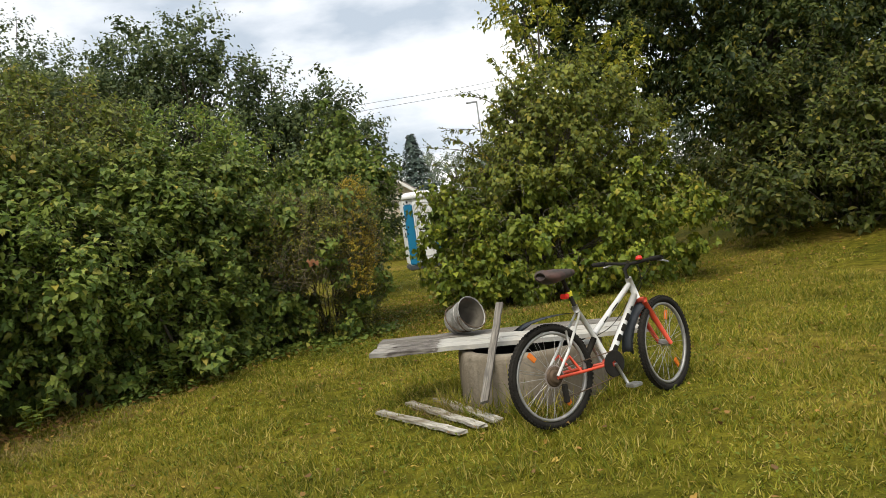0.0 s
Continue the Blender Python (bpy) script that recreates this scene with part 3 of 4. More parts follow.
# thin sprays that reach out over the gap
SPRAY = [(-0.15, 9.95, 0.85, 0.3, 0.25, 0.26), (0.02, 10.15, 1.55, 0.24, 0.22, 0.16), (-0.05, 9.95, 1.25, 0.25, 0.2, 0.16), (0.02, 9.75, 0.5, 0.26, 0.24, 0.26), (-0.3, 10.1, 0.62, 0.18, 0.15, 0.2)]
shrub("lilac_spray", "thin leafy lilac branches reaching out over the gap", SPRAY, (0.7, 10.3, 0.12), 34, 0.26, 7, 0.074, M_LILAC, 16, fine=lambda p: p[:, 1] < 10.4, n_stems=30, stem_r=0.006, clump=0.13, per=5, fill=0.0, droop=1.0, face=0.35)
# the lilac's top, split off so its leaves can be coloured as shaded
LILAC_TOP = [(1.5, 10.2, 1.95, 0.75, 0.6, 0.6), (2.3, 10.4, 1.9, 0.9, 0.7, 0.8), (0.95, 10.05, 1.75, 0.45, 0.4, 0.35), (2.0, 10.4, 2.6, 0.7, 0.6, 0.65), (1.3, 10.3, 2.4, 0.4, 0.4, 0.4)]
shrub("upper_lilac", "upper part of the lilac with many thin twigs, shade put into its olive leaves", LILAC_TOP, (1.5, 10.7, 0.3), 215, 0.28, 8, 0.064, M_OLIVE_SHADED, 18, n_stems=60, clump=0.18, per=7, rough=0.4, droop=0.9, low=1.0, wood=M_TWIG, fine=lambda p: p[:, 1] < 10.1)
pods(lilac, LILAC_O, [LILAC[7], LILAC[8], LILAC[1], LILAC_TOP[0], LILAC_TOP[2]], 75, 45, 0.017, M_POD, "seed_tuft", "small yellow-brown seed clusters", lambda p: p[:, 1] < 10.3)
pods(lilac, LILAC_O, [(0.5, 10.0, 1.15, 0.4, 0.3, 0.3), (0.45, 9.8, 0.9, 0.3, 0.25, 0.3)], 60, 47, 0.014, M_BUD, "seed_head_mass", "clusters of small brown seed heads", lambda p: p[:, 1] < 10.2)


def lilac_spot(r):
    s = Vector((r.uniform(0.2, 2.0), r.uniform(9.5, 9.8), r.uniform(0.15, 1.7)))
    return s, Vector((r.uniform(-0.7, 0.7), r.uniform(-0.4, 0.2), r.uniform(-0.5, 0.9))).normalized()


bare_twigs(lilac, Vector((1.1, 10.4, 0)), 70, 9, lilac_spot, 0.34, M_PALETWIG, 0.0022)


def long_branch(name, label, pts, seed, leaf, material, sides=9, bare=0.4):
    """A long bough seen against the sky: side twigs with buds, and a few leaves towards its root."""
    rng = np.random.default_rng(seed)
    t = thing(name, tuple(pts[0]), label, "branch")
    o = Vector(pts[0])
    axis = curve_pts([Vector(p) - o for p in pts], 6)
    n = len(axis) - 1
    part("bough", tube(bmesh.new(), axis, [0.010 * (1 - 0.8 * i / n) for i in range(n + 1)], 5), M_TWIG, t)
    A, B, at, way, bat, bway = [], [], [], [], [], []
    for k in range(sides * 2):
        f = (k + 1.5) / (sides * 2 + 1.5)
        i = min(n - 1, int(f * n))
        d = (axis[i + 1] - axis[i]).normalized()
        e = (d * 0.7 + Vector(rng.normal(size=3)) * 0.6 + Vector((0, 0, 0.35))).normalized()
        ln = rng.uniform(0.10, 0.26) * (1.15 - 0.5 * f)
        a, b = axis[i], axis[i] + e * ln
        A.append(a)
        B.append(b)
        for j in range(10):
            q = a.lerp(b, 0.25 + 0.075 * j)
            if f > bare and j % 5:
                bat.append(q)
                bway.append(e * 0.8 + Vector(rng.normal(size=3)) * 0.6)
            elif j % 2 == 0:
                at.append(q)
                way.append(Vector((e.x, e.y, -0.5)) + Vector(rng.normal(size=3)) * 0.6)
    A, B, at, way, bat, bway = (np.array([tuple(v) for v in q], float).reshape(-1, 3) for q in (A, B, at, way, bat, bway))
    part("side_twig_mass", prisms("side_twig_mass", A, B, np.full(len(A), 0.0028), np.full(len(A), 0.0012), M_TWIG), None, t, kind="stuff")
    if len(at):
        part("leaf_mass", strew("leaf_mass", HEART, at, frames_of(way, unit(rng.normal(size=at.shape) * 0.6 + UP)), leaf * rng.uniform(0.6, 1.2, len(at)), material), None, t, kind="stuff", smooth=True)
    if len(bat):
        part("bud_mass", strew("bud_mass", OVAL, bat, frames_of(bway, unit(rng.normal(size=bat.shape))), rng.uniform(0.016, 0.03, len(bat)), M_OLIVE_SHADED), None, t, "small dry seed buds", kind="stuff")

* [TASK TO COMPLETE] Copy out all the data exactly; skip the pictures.

* [TASK SOLUTION]
0.0 s
Continue the Blender Python (bpy) script that recreates this scene with part 3 of 4. More parts follow.
# thin sprays that reach out over the gap
SPRAY = [(-0.15, 9.95, 0.85, 0.3, 0.25, 0.26), (0.02, 10.15, 1.55, 0.24, 0.22, 0.16), (-0.05, 9.95, 1.25, 0.25, 0.2, 0.16), (0.02, 9.75, 0.5, 0.26, 0.24, 0.26), (-0.3, 10.1, 0.62, 0.18, 0.15, 0.2)]
shrub("lilac_spray", "thin leafy lilac branches reaching out over the gap", SPRAY, (0.7, 10.3, 0.12), 34, 0.26, 7, 0.074, M_LILAC, 16, fine=lambda p: p[:, 1] < 10.4, n_stems=30, stem_r=0.006, clump=0.13, per=5, fill=0.0, droop=1.0, face=0.35)
# the lilac's top, split off so its leaves can be coloured as shaded
LILAC_TOP = [(1.5, 10.2, 1.95, 0.75, 0.6, 0.6), (2.3, 10.4, 1.9, 0.9, 0.7, 0.8), (0.95, 10.05, 1.75, 0.45, 0.4, 0.35), (2.0, 10.4, 2.6, 0.7, 0.6, 0.65), (1.3, 10.3, 2.4, 0.4, 0.4, 0.4)]
shrub("upper_lilac", "upper part of the lilac with many thin twigs, shade put into its olive leaves", LILAC_TOP, (1.5, 10.7, 0.3), 215, 0.28, 8, 0.064, M_OLIVE_SHADED, 18, n_stems=60, clump=0.18, per=7, rough=0.4, droop=0.9, low=1.0, wood=M_TWIG, fine=lambda p: p[:, 1] < 10.1)
pods(lilac, LILAC_O, [LILAC[7], LILAC[8], LILAC[1], LILAC_TOP[0], LILAC_TOP[2]], 75, 45, 0.017, M_POD, "seed_tuft", "small yellow-brown seed clusters", lambda p: p[:, 1] < 10.3)
pods(lilac, LILAC_O, [(0.5, 10.0, 1.15, 0.4, 0.3, 0.3), (0.45, 9.8, 0.9, 0.3, 0.25, 0.3)], 60, 47, 0.014, M_BUD, "seed_head_mass", "clusters of small brown seed heads", lambda p: p[:, 1] < 10.2)


def lilac_spot(r):
    s = Vector((r.uniform(0.2, 2.0), r.uniform(9.5, 9.8), r.uniform(0.15, 1.7)))
    return s, Vector((r.uniform(-0.7, 0.7), r.uniform(-0.4, 0.2), r.uniform(-0.5, 0.9))).normalized()


bare_twigs(lilac, Vector((1.1, 10.4, 0)), 70, 9, lilac_spot, 0.34, M_PALETWIG, 0.0022)


def long_branch(name, label, pts, seed, leaf, material, sides=9, bare=0.4):
    """A long bough seen against the sky: side twigs with buds, and a few leaves towards its root."""
    rng = np.random.default_rng(seed)
    t = thing(name, tuple(pts[0]), label, "branch")
    o = Vector(pts[0])
    axis = curve_pts([Vector(p) - o for p in pts], 6)
    n = len(axis) - 1
    part("bough", tube(bmesh.new(), axis, [0.010 * (1 - 0.8 * i / n) for i in range(n + 1)], 5), M_TWIG, t)
    A, B, at, way, bat, bway = [], [], [], [], [], []
    for k in range(sides * 2):
        f = (k + 1.5) / (sides * 2 + 1.5)
        i = min(n - 1, int(f * n))
        d = (axis[i + 1] - axis[i]).normalized()
        e = (d * 0.7 + Vector(rng.normal(size=3)) * 0.6 + Vector((0, 0, 0.35))).normalized()
        ln = rng.uniform(0.10, 0.26) * (1.15 - 0.5 * f)
        a, b = axis[i], axis[i] + e * ln
        A.append(a)
        B.append(b)
        for j in range(10):
            q = a.lerp(b, 0.25 + 0.075 * j)
            if f > bare and j % 5:
                bat.append(q)
                bway.append(e * 0.8 + Vector(rng.normal(size=3)) * 0.6)
            elif j % 2 == 0:
                at.append(q)
                way.append(Vector((e.x, e.y, -0.5)) + Vector(rng.normal(size=3)) * 0.6)
    A, B, at, way, bat, bway = (np.array([tuple(v) for v in q], float).reshape(-1, 3) for q in (A, B, at, way, bat, bway))
    part("side_twig_mass", prisms("side_twig_mass", A, B, np.full(len(A), 0.0028), np.full(len(A), 0.0012), M_TWIG), None, t, kind="stuff")
    if len(at):
        part("leaf_mass", strew("leaf_mass", HEART, at, frames_of(way, unit(rng.normal(size=at.shape) * 0.6 + UP)), leaf * rng.uniform(0.6, 1.2, len(at)), material), None, t, kind="stuff", smooth=True)
    if len(bat):
        part("bud_mass", strew("bud_mass", OVAL, bat, frames_of(bway, unit(rng.normal(size=bat.shape))), rng.uniform(0.016, 0.03, len(bat)), M_OLIVE_SHADED), None, t, "small dry seed buds", kind="stuff")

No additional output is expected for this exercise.